日生劇場「セビリアの理髪師」を楽しんだ
2016年6月18日、日生劇場でNISSAY OPERA2016「セビリアの理髪師」を見た。とても楽しかった。
演奏は園田隆一郎の指揮による新日本フィルハーモニー交響楽団。とてもよかった。園田は、とりわけ煽り立てることはないが、きれいな音で生き生きと、そしてきびきびとドラマを進める。日本に素晴らしいロッシーニ指揮者がいることを誇りに思う。新日フィルもとてもいいオーケストラだと改めて思った。
歌手もそろっていた。私がもっとも心惹かれたのはロジーナを歌った富岡明子だ。豊かな声量、美しい声、歌いまわしも躍動感があってロジーナにふさわしい。容姿、演技も素晴らしいと思った。バルトロの増原英也も安定した歌唱でとてもいい。しっかりとロッシーニの歌唱を身に着けているのに驚いた。ドン・バジリオの伊藤貴之、ベルタの山口佳子も演技、歌唱ともにとても楽しめた。
アルマヴィーヴァ伯爵の中井亮一とフィガロの青山貴ももちろん見事。二人とも出だしは少し不安定だったが、徐々にのびのびとした演技と歌唱になった。フィガロは大変な役だとつくづく思った。ウォーミングアップなしに、舞台に出ていきなり「私は街の何でも屋」を歌うのだから、初球から160キロのスピードボールで三者三振にすることを義務付けられているピッチャーのようなものだ。

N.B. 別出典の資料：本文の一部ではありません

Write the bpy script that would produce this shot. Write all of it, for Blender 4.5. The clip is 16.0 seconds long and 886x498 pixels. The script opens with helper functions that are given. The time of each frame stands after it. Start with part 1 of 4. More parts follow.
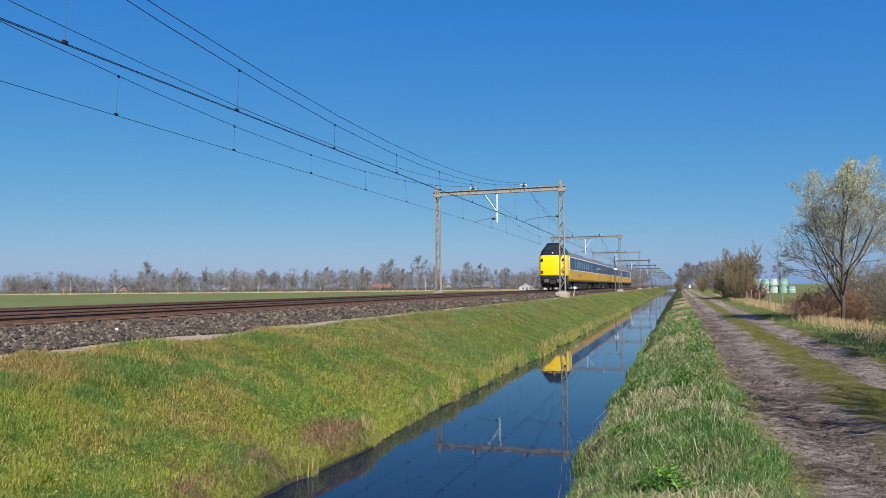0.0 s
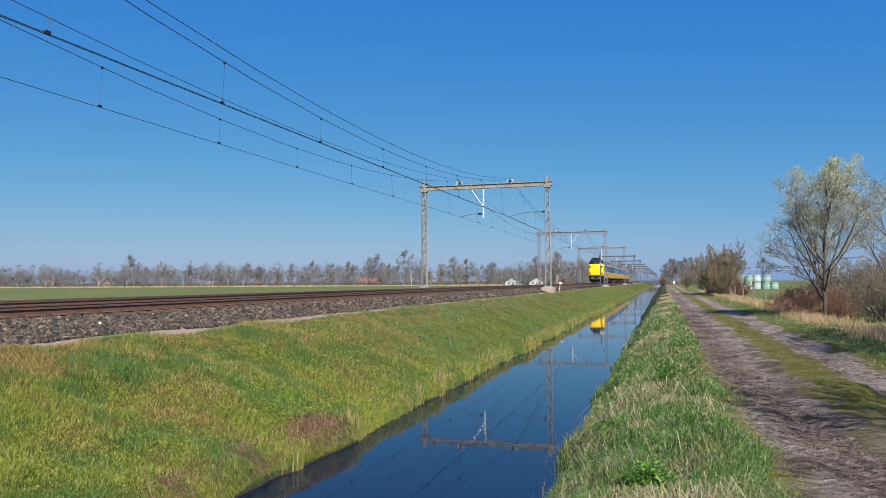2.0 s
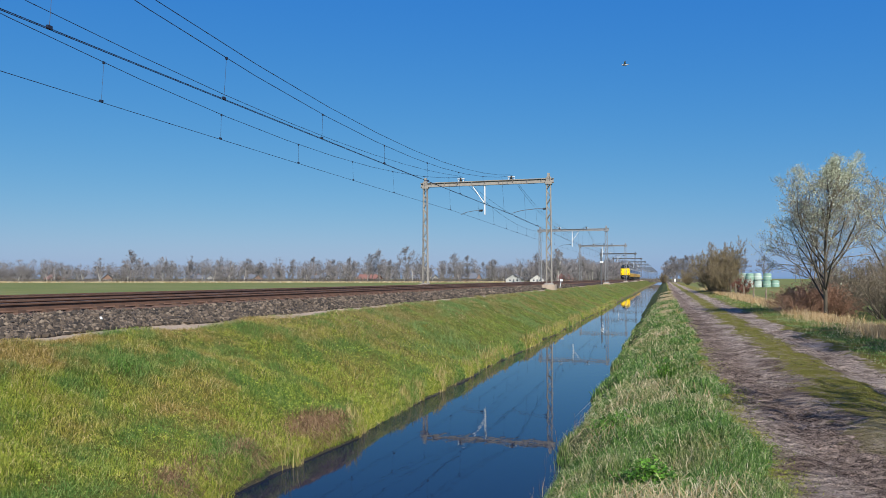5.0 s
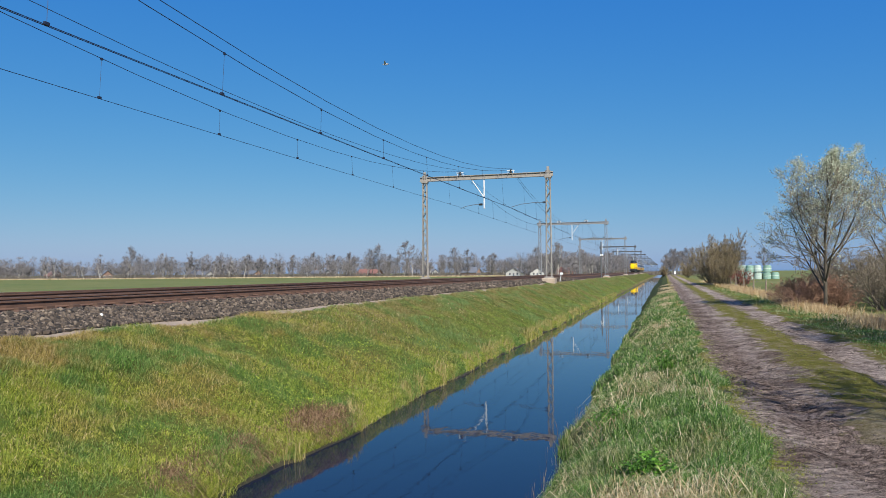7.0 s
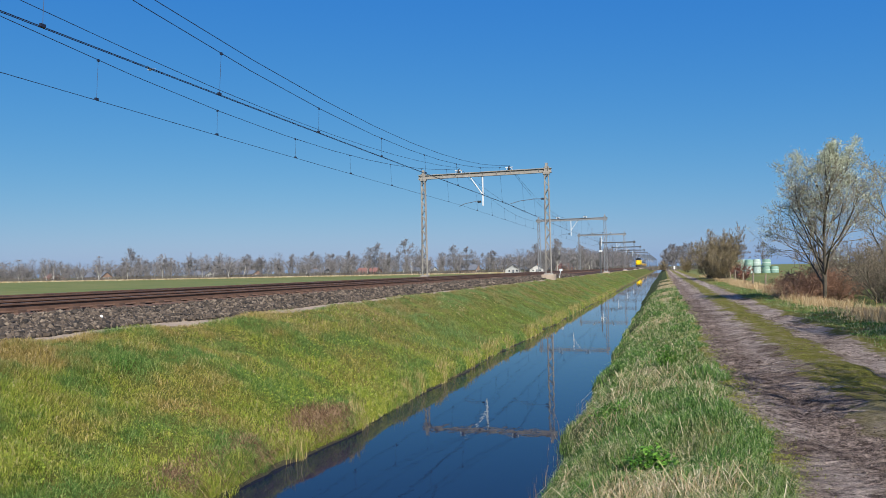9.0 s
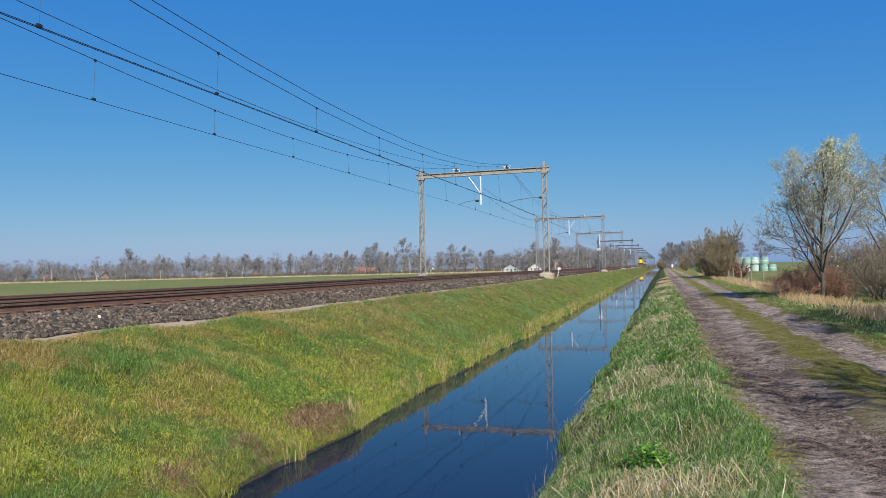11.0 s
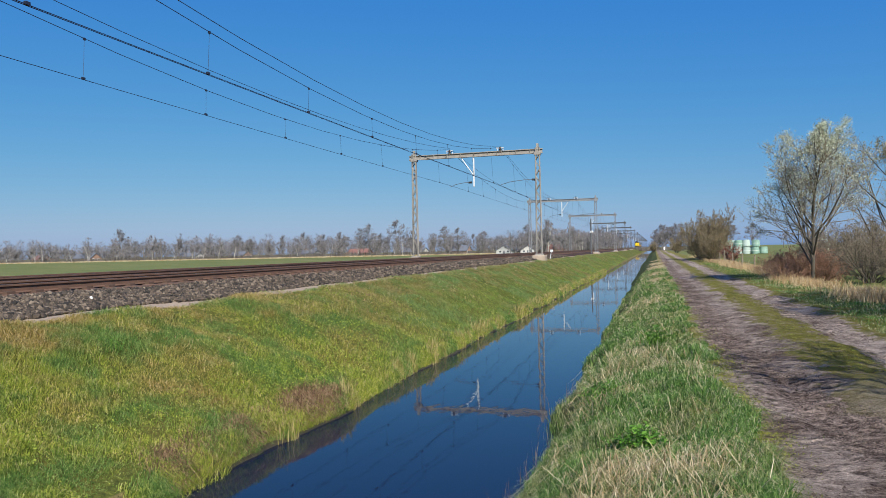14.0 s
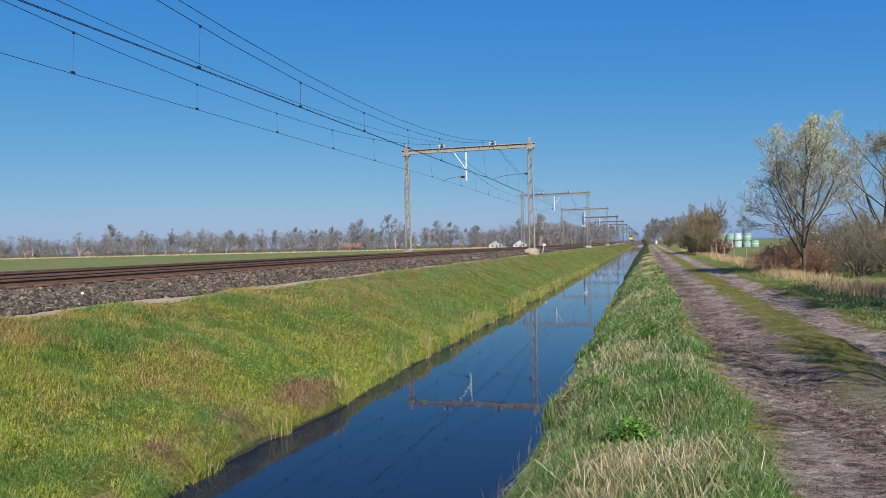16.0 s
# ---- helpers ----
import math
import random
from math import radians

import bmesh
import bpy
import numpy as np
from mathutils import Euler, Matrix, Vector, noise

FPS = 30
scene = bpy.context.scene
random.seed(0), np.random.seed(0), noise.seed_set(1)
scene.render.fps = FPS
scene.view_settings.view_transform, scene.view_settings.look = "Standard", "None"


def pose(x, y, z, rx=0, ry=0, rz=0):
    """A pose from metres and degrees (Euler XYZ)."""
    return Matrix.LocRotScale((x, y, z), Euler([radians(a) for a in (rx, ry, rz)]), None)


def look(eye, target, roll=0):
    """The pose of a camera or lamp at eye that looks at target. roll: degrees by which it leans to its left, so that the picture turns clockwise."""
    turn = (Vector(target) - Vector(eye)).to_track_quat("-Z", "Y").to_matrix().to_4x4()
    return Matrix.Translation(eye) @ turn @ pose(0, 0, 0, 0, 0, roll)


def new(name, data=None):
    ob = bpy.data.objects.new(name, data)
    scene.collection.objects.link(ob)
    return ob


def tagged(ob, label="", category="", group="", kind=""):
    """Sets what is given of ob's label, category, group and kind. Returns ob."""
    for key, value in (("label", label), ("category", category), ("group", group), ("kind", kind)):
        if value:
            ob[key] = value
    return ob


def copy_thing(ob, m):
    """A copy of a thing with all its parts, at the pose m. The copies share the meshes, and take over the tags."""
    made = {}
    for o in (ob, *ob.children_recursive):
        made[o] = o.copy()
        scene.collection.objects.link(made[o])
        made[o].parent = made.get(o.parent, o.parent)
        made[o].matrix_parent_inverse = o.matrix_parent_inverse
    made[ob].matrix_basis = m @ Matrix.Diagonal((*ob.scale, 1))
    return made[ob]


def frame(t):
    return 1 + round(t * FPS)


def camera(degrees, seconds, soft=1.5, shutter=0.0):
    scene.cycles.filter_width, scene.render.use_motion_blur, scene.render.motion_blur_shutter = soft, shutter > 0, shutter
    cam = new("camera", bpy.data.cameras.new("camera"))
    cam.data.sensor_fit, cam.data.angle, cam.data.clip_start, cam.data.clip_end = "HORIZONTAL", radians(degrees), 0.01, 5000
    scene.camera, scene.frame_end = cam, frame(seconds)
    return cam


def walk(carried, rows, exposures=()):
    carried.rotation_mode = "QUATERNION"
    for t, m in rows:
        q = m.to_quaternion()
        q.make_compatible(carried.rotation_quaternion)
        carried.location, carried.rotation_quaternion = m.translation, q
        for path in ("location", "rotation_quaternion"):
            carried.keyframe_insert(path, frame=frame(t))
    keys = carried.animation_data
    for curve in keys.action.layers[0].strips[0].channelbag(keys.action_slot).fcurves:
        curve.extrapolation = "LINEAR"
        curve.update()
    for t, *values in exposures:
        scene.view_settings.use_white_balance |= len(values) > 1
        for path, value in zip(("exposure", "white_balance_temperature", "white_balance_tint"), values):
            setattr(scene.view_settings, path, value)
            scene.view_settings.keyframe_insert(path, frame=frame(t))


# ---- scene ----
cam = camera(62.58, 16.0, soft=0.5)
walk(cam, [
    (0, pose(0, 0, 2.63, 92.995, 0.51, 17.965)), 
    (0.5, pose(0, 0, 2.63, 92.866, 0.267, 17.589)), 
    (1, pose(0, 0, 2.63, 92.692, 0.331, 17.101)), 
    (1.5, pose(0, 0, 2.63, 92.612, 0.329, 16.915)), 
    (2, pose(0, 0, 2.63, 92.576, 0.284, 16.868)), 
    (2.5, pose(0, 0, 2.63, 92.369, 0.177, 16.83)), 
    (3, pose(0, 0, 2.63, 91.898, 0.046, 16.804)), 
    (3.5, pose(0, 0, 2.63, 91.785, 0.211, 16.879)), 
    (4, pose(0, 0, 2.63, 92.366, 0.065, 16.87)), 
    (6.5, pose(0, 0, 2.63, 92.039, 0.064, 17.019)), 
    (7, pose(0, 0, 2.63, 91.861, 0.424, 16.937)), 
    (7.5, pose(0, 0, 2.63, 91.455, 0.826, 16.754)), 
    (8, pose(0, 0, 2.63, 91.325, 1.296, 16.724)), 
    (8.5, pose(0, 0, 2.63, 91.567, 1.193, 16.855)), 
    (9, pose(0, 0, 2.63, 91.677, 1.091, 16.898)), 
    (11.5, pose(0, 0, 2.63, 91.514, 1.332, 16.738)), 
    (12, pose(0, 0, 2.63, 91.267, 1.208, 16.647)), 
    (12.5, pose(0, 0, 2.63, 90.811, 1.333, 16.564)), 
    (13, pose(0, 0, 2.63, 90.489, 1.291, 16.524)), 
    (13.5, pose(0, 0, 2.63, 90.279, 1.313, 16.419)), 
    (14, pose(0, 0, 2.63, 90.162, 1.154, 16.19)), 
    (14.5, pose(0, 0, 2.63, 90.029, 0.991, 15.996)), 
    (15, pose(0, 0, 2.63, 89.913, 1.318, 15.826)), 
    (15.5, pose(0, 0, 2.63, 89.784, 1.407, 15.676)), 
    (16, pose(0, 0, 2.63, 89.705, 1.311, 15.612))
])

# ---- world, sun ----
SUN_EL, SUN_AZ = radians(40), math.atan2(0.52, -0.855)
world = bpy.data.worlds.new("sky")
scene.world = world
world.use_nodes = True
wn = world.node_tree.nodes
sky = wn.new("ShaderNodeTexSky")
sky.sky_type = 'NISHITA'
sky.sun_disc = False
sky.sun_elevation, sky.sun_rotation = SUN_EL, SUN_AZ
sky.altitude, sky.air_density, sky.dust_density, sky.ozone_density = 0, 1.0, 0.5, 2.0
# the deep, even blue of a dry spring sky
split, join = wn.new("ShaderNodeSeparateColor"), wn.new("ShaderNodeCombineColor")
world.node_tree.links.new(sky.outputs[0], split.inputs[0])
for ch, (gain, power) in enumerate(((0.224, 1.41), (1.23, 0.71), (5.45, 0.17))):
    pw, gn = wn.new("ShaderNodeMath"), wn.new("ShaderNodeMath")
    pw.operation, gn.operation = 'POWER', 'MULTIPLY'
    pw.inputs[1].default_value, gn.inputs[1].default_value = power, gain
    world.node_tree.links.new(split.outputs[ch], pw.inputs[0])
    world.node_tree.links.new(pw.outputs[0], gn.inputs[0])
    world.node_tree.links.new(gn.outputs[0], join.inputs[ch])
world.node_tree.links.new(join.outputs[0], wn["Background"].inputs[0])
wn["Background"].inputs[1].default_value = 0.062
sun = new("sun", bpy.data.lights.new("sun", 'SUN'))
sun.data.energy, sun.data.angle, sun.data.color = 5.0, radians(0.53), (1.0, 0.95, 0.87)
sun.matrix_world = look((0, 0, 0), (-math.sin(SUN_AZ) * math.cos(SUN_EL), -math.cos(SUN_AZ) * math.cos(SUN_EL), -math.sin(SUN_EL)))
scene.view_settings.exposure = 0.5
RNG = np.random.default_rng(7)


# ---- materials ----
def material(name, rough=0.8, metal=0.0):
    m = bpy.data.materials.new(name)
    m.use_nodes = True
    b = m.node_tree.nodes["Principled BSDF"]
    b.inputs["Roughness"].default_value, b.inputs["Metallic"].default_value = rough, metal
    return m, m.node_tree.nodes, m.node_tree.links, b


def noise_tex(n, l, scale, detail=4.0, rough=0.6, vec=None):
    t = n.new("ShaderNodeTexNoise")
    t.inputs["Scale"].default_value, t.inputs["Detail"].default_value, t.inputs["Roughness"].default_value = scale, detail, rough
    if vec is not None:
        l.new(vec, t.inputs["Vector"])
    return t.outputs[0]


def ramp(n, l, fac, stops):
    r = n.new("ShaderNodeValToRGB")
    e = r.color_ramp.elements
    while len(e) < len(stops):
        e.new(0.5)
    for k, (p, c) in enumerate(stops):
        e[k].position, e[k].color = p, (*c, 1)
    l.new(fac, r.inputs[0])
    return r.outputs[0]


def mix(n, l, fac, a, b, mode='MIX'):
    x = n.new("ShaderNodeMix")
    x.data_type, x.blend_type = 'RGBA', mode
    for sock, v in ((x.inputs["Factor"], fac), (x.inputs["A"], a), (x.inputs["B"], b)):
        if isinstance(v, (int, float)):
            sock.default_value = v
        elif isinstance(v, tuple):
            sock.default_value = (*v, 1)
        else:
            l.new(v, sock)
    return x.outputs["Result"]


def calc(n, l, op, a, b=0.0, clamp=False):
    x = n.new("ShaderNodeMath")
    x.operation, x.use_clamp = op, clamp
    for sock, v in zip(x.inputs, (a, b)):
        if isinstance(v, (int, float)):
            sock.default_value = v
        else:
            l.new(v, sock)
    return x.outputs[0]


def bump(n, l, b, height, strength=0.5, dist=0.02):
    k = n.new("ShaderNodeBump")
    k.inputs["Strength"].default_value, k.inputs["Distance"].default_value = strength, dist
    l.new(height, k.inputs["Height"])
    l.new(k.outputs[0], b.inputs["Normal"])


def place_of(n):
    return n.new("ShaderNodeNewGeometry").outputs["Position"]


def plain(name, c, rough=0.7, metal=0.0, var=0.25, scale=4.0, bump_s=0.15):
    """A painted or worn surface: two scales of variation round one colour."""
    m, n, l, b = material(name, rough, metal)
    co = n.new("ShaderNodeTexCoord").outputs["Object"]
    big, fine = noise_tex(n, l, scale, 3, 0.6, co), noise_tex(n, l, scale * 14, 3, 0.7, co)
    lo, hi = tuple(v * (1 - var) for v in c), tuple(min(1, v * (1 + var)) for v in c)
    col = ramp(n, l, big, [(0.3, lo), (0.7, hi)])
    col = mix(n, l, 0.35, col, ramp(n, l, fine, [(0.35, lo), (0.65, hi)]))
    l.new(col, b.inputs["Base Color"])
    if bump_s:
        bump(n, l, b, fine, bump_s, 0.01)
    return m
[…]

演出は粟國淳。とりわけ新しい解釈はないと思う。伝統的な服装、伝統的な動き。だが、そうでありながら少しも飽きない。新鮮さを持たせるために細かい工夫がなされているためだろう。舞台上にもう一つ舞台を作り、二重舞台をうまく使って動きを出している。そこに「意味」はあまり込められていないようだが、視覚的にも動きがあって楽しい。
「セビリアの理髪師」を見るごとに思うのだが、これほどこのオペラは「鍵」が大きな意味を持ち、それこそがまさに「キーワード」なのに、なぜ、いろんな人たちがこうもやすやすと突然、バルトロの家に入ってくるのだろう。一体この家のカギはどうなっているんだろう。
そしてもう一つ。ベルタはいったい何者なのだろう。まったく存在する必要はない。むしろ公証人のほうにちゃんとした歌を与えるべきなのに、公証人は声を出さず、ベルタは第二幕では魅力的なアリアまで与えられている。音楽的にソプラノが必要だったということもあるのだろうが、それにしても謎めいている。少し考えてみたい。
ロッシーニのオペラを見ると、日ごろのうつうつとした気分をしばしの間、忘れることができる。ロッシーニは素晴らしい。